Your disaster recovery plans should be as well known throughout your bank as your fire evacuation plan. After all, what good are the plans, that you spent many hours preparing, if no one knows how to follow through with them? Regulatory requirements stipulate that employees must be trained yearly on the appropriate steps. A backup site must be defined so that employees know where they should report. A copy of the BCP must be present at this site defining the chain of command and delegation of responsibilities.
The Board of Directors must approve the BCP and any changes that have been made to it on a yearly basis. For some banks this is as big of a challenge as the BCP document itself. The Board usually wants to know how much money the bank is making, what kind of loans or potential loans the bank is making, or current asset size. They rarely see the need or urgency of reviewing and signing off on regulatory paper work. In all fairness, this view point makes sense. Time is precious so why waste it on paper work when money and profit margins are important to keep the bank open.

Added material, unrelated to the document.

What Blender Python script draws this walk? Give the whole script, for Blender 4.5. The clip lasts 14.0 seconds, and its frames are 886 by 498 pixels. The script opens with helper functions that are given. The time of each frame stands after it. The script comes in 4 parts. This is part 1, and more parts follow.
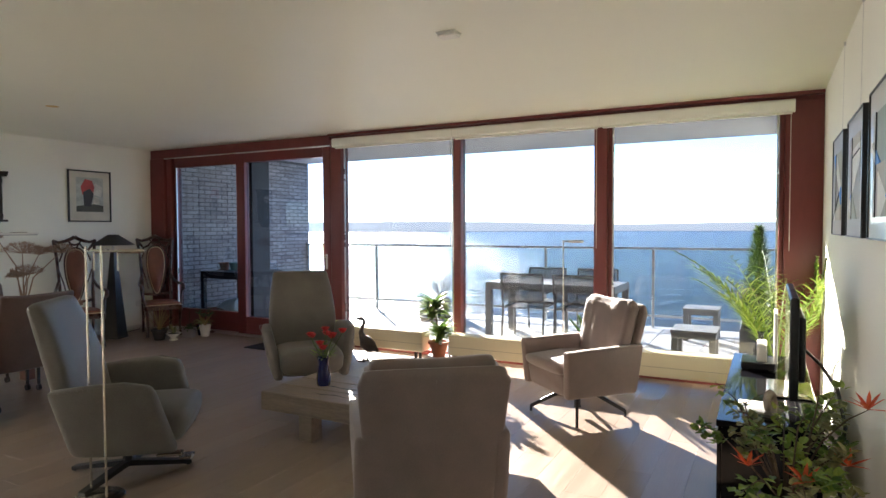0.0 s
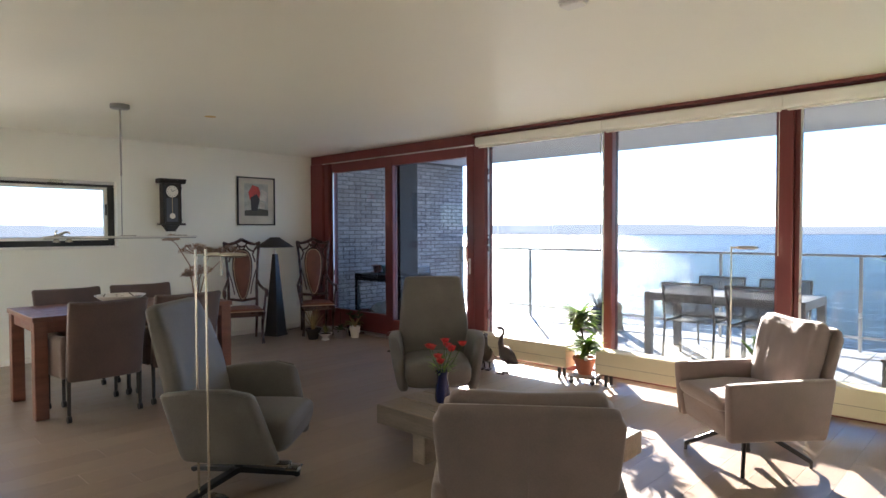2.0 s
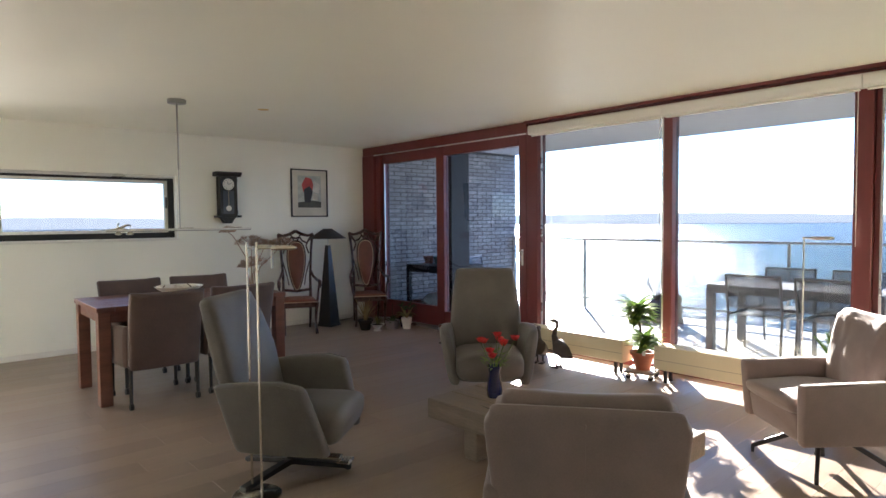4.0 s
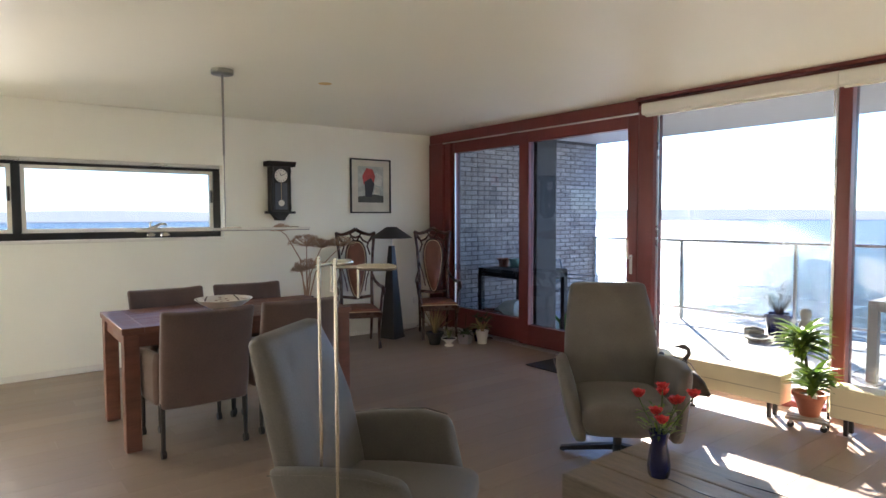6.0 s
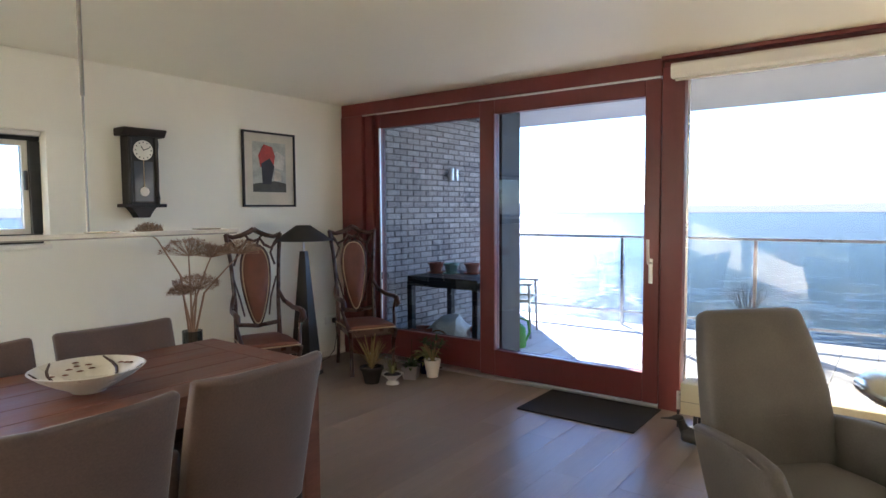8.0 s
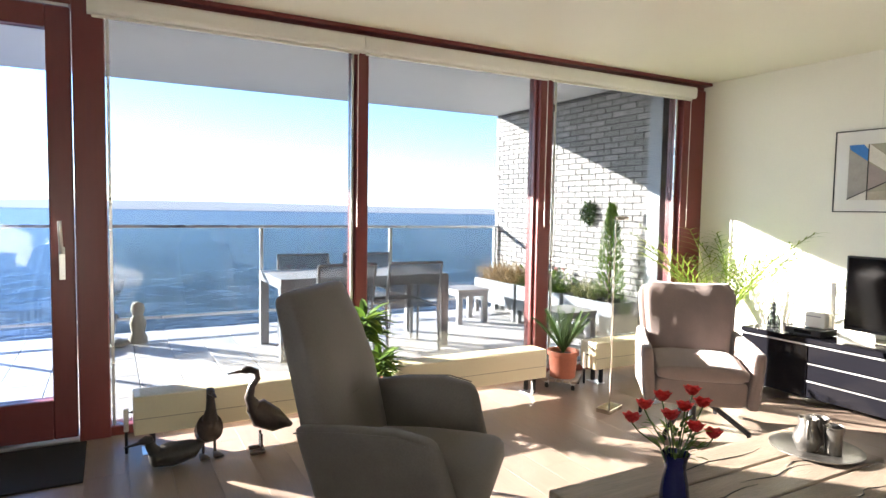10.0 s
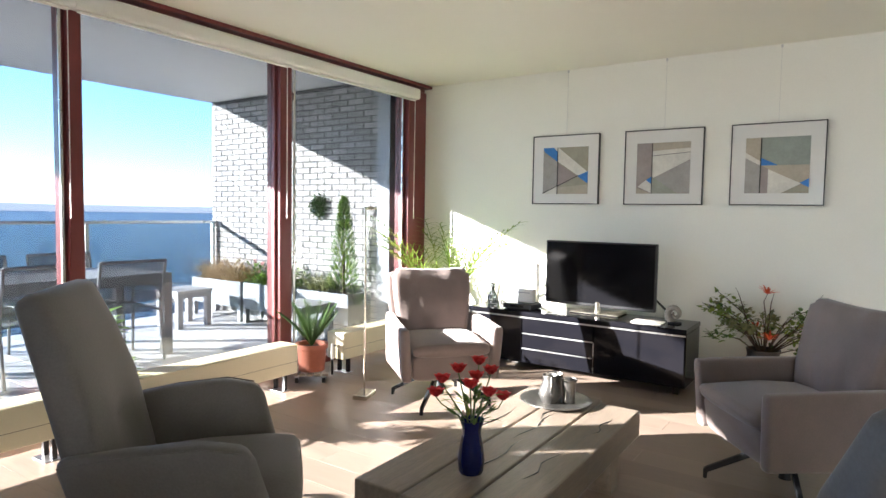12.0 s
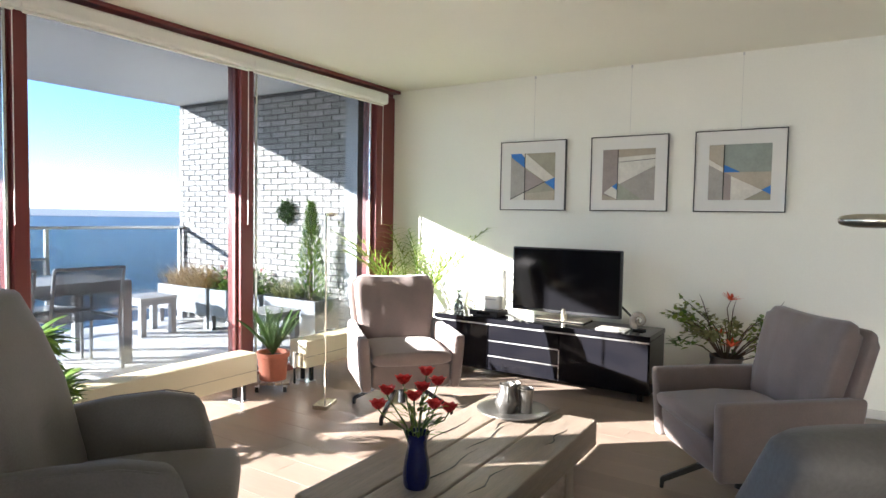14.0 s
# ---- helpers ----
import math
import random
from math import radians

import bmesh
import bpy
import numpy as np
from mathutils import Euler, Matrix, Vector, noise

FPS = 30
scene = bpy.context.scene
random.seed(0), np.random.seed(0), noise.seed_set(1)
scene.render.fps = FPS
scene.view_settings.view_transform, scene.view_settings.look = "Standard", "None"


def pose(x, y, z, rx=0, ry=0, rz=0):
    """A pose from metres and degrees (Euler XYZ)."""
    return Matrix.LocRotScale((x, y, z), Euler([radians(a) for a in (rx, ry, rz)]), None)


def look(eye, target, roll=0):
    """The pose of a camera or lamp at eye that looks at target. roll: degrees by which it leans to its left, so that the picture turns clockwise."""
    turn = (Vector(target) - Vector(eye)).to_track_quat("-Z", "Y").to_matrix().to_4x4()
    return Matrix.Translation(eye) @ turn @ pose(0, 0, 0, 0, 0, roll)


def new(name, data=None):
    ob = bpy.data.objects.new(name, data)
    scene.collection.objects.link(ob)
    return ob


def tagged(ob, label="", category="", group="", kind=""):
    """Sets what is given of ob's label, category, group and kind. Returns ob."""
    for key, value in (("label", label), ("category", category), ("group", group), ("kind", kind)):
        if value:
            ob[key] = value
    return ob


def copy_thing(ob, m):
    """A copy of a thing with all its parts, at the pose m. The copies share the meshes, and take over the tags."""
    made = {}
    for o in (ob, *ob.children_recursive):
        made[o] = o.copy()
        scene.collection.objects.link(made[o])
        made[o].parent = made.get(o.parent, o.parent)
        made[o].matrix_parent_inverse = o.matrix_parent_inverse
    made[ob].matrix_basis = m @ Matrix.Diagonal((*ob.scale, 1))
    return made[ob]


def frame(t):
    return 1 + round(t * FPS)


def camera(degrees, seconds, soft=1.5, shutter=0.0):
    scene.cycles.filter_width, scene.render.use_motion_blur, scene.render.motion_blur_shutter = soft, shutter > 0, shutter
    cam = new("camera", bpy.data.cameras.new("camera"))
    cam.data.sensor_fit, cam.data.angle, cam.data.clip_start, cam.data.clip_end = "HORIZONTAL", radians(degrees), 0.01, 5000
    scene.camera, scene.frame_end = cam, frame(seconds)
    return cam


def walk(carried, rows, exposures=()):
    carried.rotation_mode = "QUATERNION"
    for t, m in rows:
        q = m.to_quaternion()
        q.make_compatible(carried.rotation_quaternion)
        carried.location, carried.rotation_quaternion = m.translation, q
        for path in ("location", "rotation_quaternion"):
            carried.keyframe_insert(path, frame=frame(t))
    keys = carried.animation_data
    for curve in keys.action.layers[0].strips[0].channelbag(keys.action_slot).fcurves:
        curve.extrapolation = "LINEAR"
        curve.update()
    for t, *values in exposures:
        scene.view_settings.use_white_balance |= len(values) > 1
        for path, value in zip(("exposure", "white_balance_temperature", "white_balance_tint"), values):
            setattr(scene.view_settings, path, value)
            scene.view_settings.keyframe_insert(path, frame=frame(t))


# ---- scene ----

If getting in front of your Board is a problem, try expressing the dangers of non-compliance ($10,000 fine per Board member/$100,000 fine to bank per incident, etc.) Find real world examples of regulatory failures and the punishment that ensued. Training your board can also be to your advantage. A well informed/trained Board may be more open to helping you complete your job. This may help them see the bank’s compliance in a better light. If none of these suggestions work, you can always yell “FIRE” to get their attention.